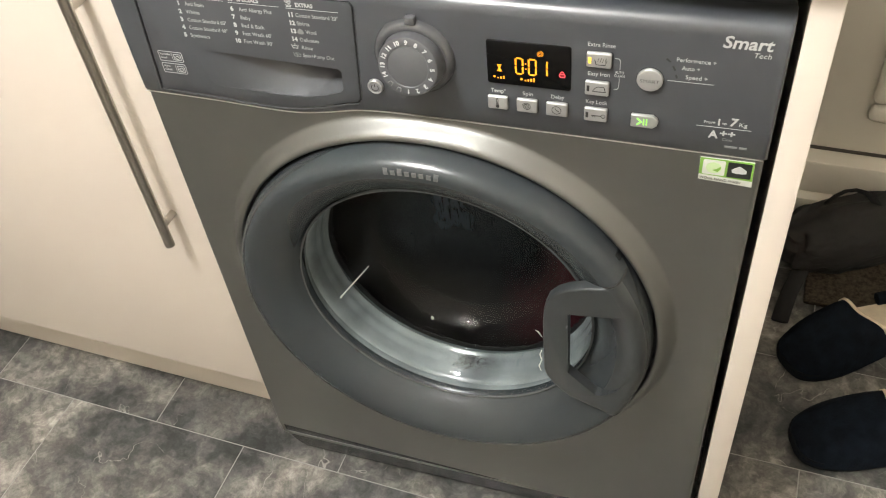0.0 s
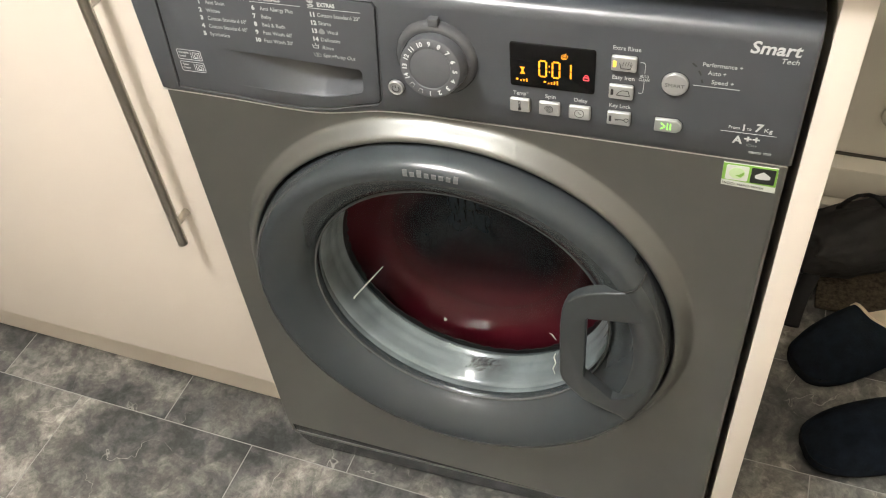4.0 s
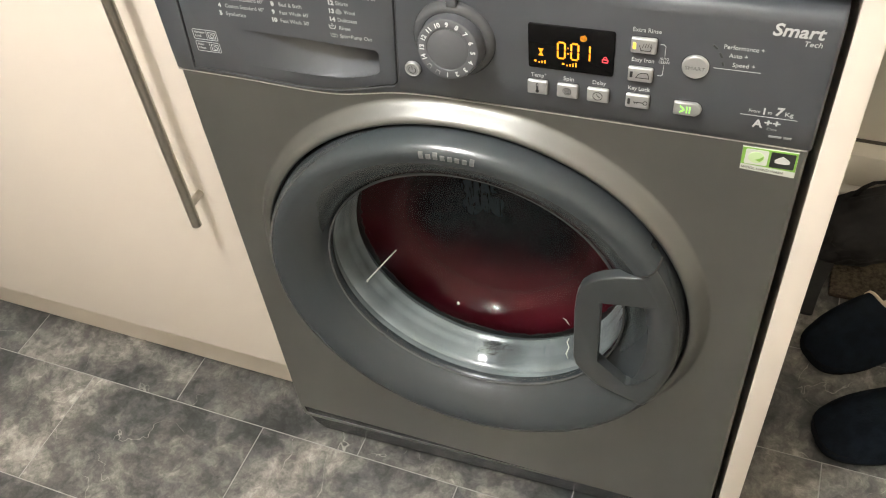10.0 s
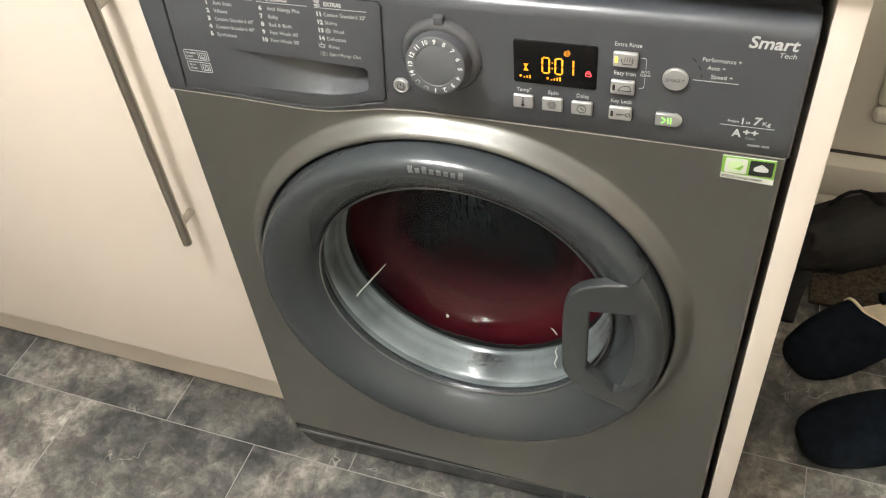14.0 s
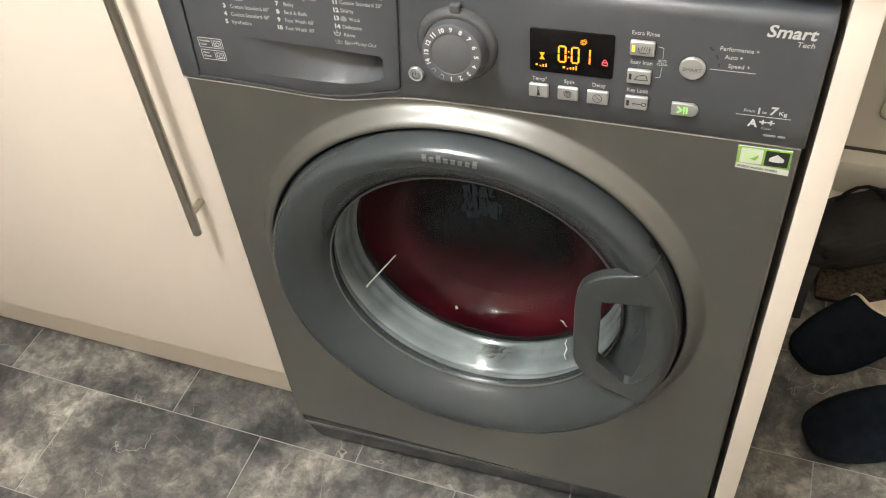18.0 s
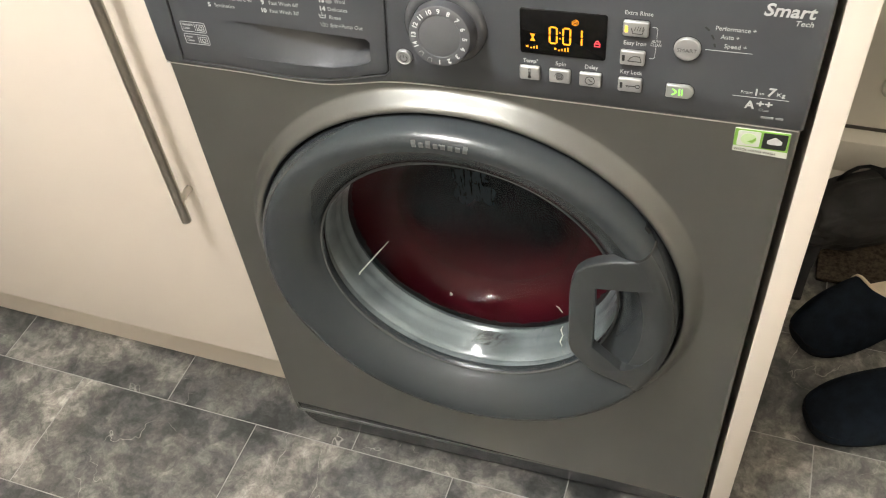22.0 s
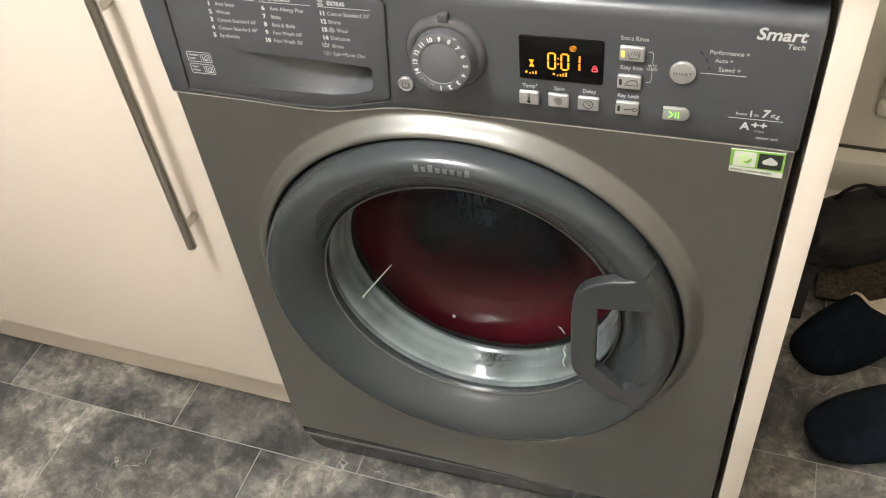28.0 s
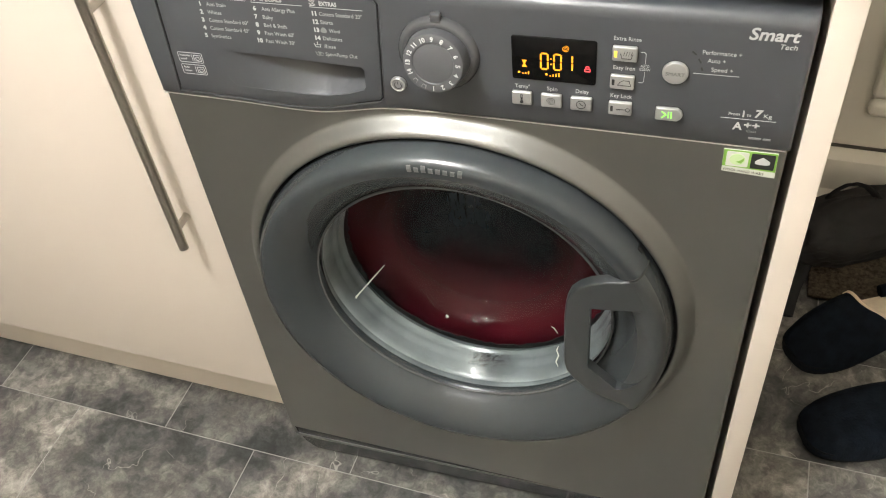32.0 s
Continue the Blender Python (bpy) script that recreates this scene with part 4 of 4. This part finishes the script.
def slipper(m, opening, skew, label):
    s = thing("slipper", m, label, "slipper", "pair of slippers")
    L = 0.285

    def half(t):
        t = min(max(t, 0.0), 1.0)
        return 0.057 * (math.sin(math.pi * min(1, (t + 0.0015) ** 0.60)) ** 0.55) * (1.0 - 0.14 * t) if t < 0.985 else 0.012

    outline = [(t, half(t)) for t in [0.0, 0.012, 0.03, 0.06, 0.10, 0.16, 0.24, 0.34, 0.46, 0.58, 0.70, 0.80, 0.88, 0.94, 0.975, 0.992]]
    bm = bmesh.new()
    rings = []
    for z, g in ((0.0, 0.97), (0.003, 1.01), (0.010, 1.02), (0.018, 0.98)):
        rings.append([bm.verts.new((t * L, h * g, z)) for t, h in outline] + [bm.verts.new((t * L, -h * g, z)) for t, h in reversed(outline)])
    n = len(rings[0])
    for a, b in zip(rings, rings[1:]):
        for k in range(n):
            bm.faces.new((a[k], a[(k + 1) % n], b[(k + 1) % n], b[k]))
    bm.faces.new(rings[0])
    bm.faces.new(rings[-1])
    part("sole", bm, SOLE, s, "dark rubber sole")
    bm = bmesh.new()
    bm.faces.new([bm.verts.new((t * L, h * 0.90, 0.0195)) for t, h in outline[6:-1]] + [bm.verts.new((t * L, -h * 0.90, 0.0195)) for t, h in reversed(outline[6:-1])])
    ext = bmesh.ops.extrude_face_region(bm, geom=bm.faces[:])
    bmesh.ops.translate(bm, verts=[g for g in ext["geom"] if isinstance(g, bmesh.types.BMVert)], vec=(0, 0, 0.004))
    part("insole", bm, FLEECE, s, "cream fleece insole")

    def hood(inset, t_end, lift):
        b = bmesh.new()
        rows = []
        t0 = 0.004 if inset == 0 else 0.20
        for i in range(15):
            t = t0 + (t_end - t0) * (i / 14) ** 1.25
            w = half(t) * 1.04 - inset
            top = 0.016 + (0.058 - inset) * min(1, (t / 0.40)) ** 0.55
            row = []
            for k in range(15):
                u = -1 + 2 * k / 14
                back = lift * (abs(u) ** 1.5) * L * (i / 14) ** 3      # sides reach further to the heel
                zz = 0.010 + (top - 0.010) * max(0.0, 1 - abs(u) ** (2.6 + 2.4 * i / 14)) ** 0.62
                row.append(b.verts.new((t * L + back - skew * u * L * (i / 14) ** 3, u * max(w, 0.004), zz)))
            rows.append(row)
        for p, q in zip(rows, rows[1:]):
            for k in range(14):
                b.faces.new((p[k], p[k + 1], q[k + 1], q[k]))
        return b

    part("upper", hood(0.0, opening, 0.06), NAVY, s, "navy felt upper", angle=80)
    part("lining", hood(0.0035, opening - 0.005, 0.06), FLEECE, s, "cream fleece lining", angle=80)
    pts = []
    t = opening
    for k in range(15):
        u = -1 + 2 * k / 14
        top = 0.016 + 0.058
        pts.append((t * L + 0.06 * abs(u) ** 1.5 * L - skew * u * L, u * half(t) * 1.03, 0.010 + (top - 0.010) * max(0.0, 1 - abs(u) ** 5.0) ** 0.62))
    part("collar", tube(pts, 0.0030, 8), FLEECE, s, "cream fleece collar", angle=80)
    # heel rim
    hp = [(tt * L, hh * 0.98, 0.026 + 0.012 * math.sin(math.pi * 0.5 * max(0, (tt - 0.5) / 0.5))) for tt, hh in outline if tt > 0.6]
    hp = hp + [(x, -y, z) for x, y, z in reversed(hp)]
    part("heel_rim", tube(hp, 0.011, 8), NAVY, s, "navy felt heel rim", angle=80)
    return s


slipper(pose(0.735, 0.212, 0.0, 0, 0, 21), 0.47, 0.03, "navy felt slipper lined with cream fleece, on the floor")
slipper(pose(0.717, 0.359, 0.0, 0, 0, 38), 0.44, 0.04, "navy felt slipper lined with cream fleece, beside its pair")

mat_thing = thing("doormat", pose(0, 0, 0, 0, 0, -2.1), "brown coir doormat at the back door", "doormat")
part("mat_body", box(0.722, 1.36, 0.530, 0.708, 0.0, 0.009, 0.003, 2), COIR, mat_thing)

bag = thing("bag", pose(0.815, 0.640, 0.009, 0, 0, 30), "slumped black nylon bag on the doormat", "bag")
bm = bmesh.new()
bmesh.ops.create_icosphere(bm, subdivisions=5, radius=1)
for v in bm.verts:
    q = v.co.copy()
    sx, sy = (abs(q.x) ** 0.7) * (1 if q.x > 0 else -1), (abs(q.y) ** 0.75) * (1 if q.y > 0 else -1)
    k = noise.noise(q * 2.2) * 0.12 + noise.noise(q * 5.5 + Vector((3, 1, 2))) * 0.07 + abs(noise.noise(q * 9)) * 0.04
    v.co = Vector((sx * 0.140 * (1 + k), sy * 0.062 * (1 + k), max(0.0, 0.055 + q.z * (0.058 + 0.014 * noise.noise(q * 1.7)) * (1 + k))))
part("sack", bm, BAG, bag, "creased black nylon sack", angle=80)
back = bag.matrix_basis.inverted()
loop = [back @ Vector(p) for p in ((0.752, 0.648, 0.095), (0.757, 0.646, 0.115), (0.766, 0.644, 0.132), (0.778, 0.643, 0.145), (0.793, 0.642, 0.151), (0.808, 0.643, 0.147), (0.823, 0.645, 0.134), (0.838, 0.648, 0.112), (0.846, 0.652, 0.090))]
part("carry_strap", tube(loop, 0.0080, 8, True, 0.25), STRAP, bag, "black webbing strap arched over the bag")
tail = [back @ Vector(p) for p in ((0.744, 0.590, 0.075), (0.733, 0.560, 0.040), (0.724, 0.540, 0.016), (0.717, 0.520, 0.006), (0.711, 0.490, 0.006), (0.704, 0.450, 0.006))]
part("loose_strap", tube(tail, 0.014, 8, True, 0.28), STRAP, bag, "black webbing strap trailing on the floor")
fold = [back @ Vector(p) for p in ((0.710, 0.592, 0.082), (0.745, 0.592, 0.094), (0.790, 0.608, 0.100), (0.850, 0.640, 0.097), (0.905, 0.675, 0.084))]
part("zip", tube(fold, 0.004, 6, True, 0.6), STRAP, bag, "black zip across the sack")

# ---- floor tiles ----
PX, PY = 0.3340, 0.2035
tile_mesh = mesh_of(box(0.0009, PX - 0.0009, 0.0009, PY - 0.0009, -0.0030, 0.0, 0.0004, 1), "tile", VINYL, smooth=False)
for j in range(-10, 4):
    y = -0.0035 + PY * j
    x = -0.2603 + (0.0 if j % 2 == 0 else -PX / 2) - PX * 5
    while x < 1.58:
        lo, hi = max(0.0, -2.198 - x), min(PX, 1.598 - x)
        me = tile_mesh
        if hi - lo < 0.02:
            x += PX
            continue
        if hi - lo < PX - 0.001:      # cut tiles along the walls
            me = mesh_of(box(lo + 0.0009, hi - 0.0009, 0.0009, PY - 0.0009, -0.0030, 0.0, 0.0004, 1), "tile", VINYL, smooth=False)
        tile = new("tile", me)
        tile.parent = floor
        tile.matrix_parent_inverse = Matrix.Identity(4)
        tile.matrix_basis = pose(x, y, 0)
        x += PX
# the cut rows that close the floor against the west and south walls
edge = [(-0.2603 + (0.0 if j % 2 == 0 else -PX / 2) - PX * 6, j) for j in range(-10, 4)]
edge += [(-0.2603 - PX / 2 + PX * (i - 6), -11) for i in range(12)]
for x, j in edge:
    y = -0.0035 + PY * j
    lo, hi, low = max(0.0, -2.198 - x), min(PX, 1.598 - x), max(0.0, -2.098 - y)
    if hi - lo > 0.004:
        tile = new("tile", mesh_of(box(lo + 0.0009, hi - 0.0009, low + 0.0009, PY - 0.0009, -0.0030, 0.0, 0.0004, 1), "tile", VINYL, smooth=False))
        tile.parent = floor
        tile.matrix_parent_inverse = Matrix.Identity(4)
        tile.matrix_basis = pose(x, y, 0)

# ---- the spin ----
# half-second marks: where the red garment stands from the bottom of the drum, in degrees
STATES = ("-140 -170 15 0 -168 160 102 0 . . . 110 -132 70 180 165 -130 100 -48 -110 0 40 15 0 180 170 172 180 0 0 . . . "
          "0 5 40 0 10 -22 175 15 5 42 0 -10 180 -130 60 -134 0 -30 105 . . . 45 5 -115 -132 0 158 -120 -140 0 0").split()


def spin_angles():
    """Drum angle at every film frame: over six turns a second, through the marks."""
    marks = []
    total = 0.0
    for k, s in enumerate(STATES):
        if s == ".":
            continue
        a = float(s)
        if marks:
            k0, a0 = marks[-1]
            total = a0 + 1140.0 * (k - k0)
            a = total + (a - total + 180) % 360 - 180
        marks.append((k, a))
    out = []
    for (ka, aa), (kb, ab) in zip(marks, marks[1:]):
        steps = (kb - ka) * 15
        out += [((ka * 15 + i) / 30, aa + (ab - aa) * i / steps) for i in range(steps)]
    out.append((marks[-1][0] / 2, marks[-1][1]))
    return out


def motions():
    turns = spin_angles()
    for ob in spinning:
        walk(ob, [(t, pose(CX, 0, CZ, 0, a, 0)) for t, a in turns])


motions()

» PROBLEM DESCRIPTION: Leave the pictures out and please restate exactly the lines running from the start of the material through the one with "return 0.057 *".

» ANSWER BELOW:
0.0 s
4.0 s
10.0 s
14.0 s
18.0 s
22.0 s
28.0 s
32.0 s
Continue the Blender Python (bpy) script that recreates this scene with part 4 of 4. This part finishes the script.
def slipper(m, opening, skew, label):
    s = thing("slipper", m, label, "slipper", "pair of slippers")
    L = 0.285

    def half(t):
        t = min(max(t, 0.0), 1.0)
        return 0.057 * (math.sin(math.pi * min(1, (t + 0.0015) ** 0.60)) ** 0.55) * (1.0 - 0.14 * t) if t < 0.985 else 0.012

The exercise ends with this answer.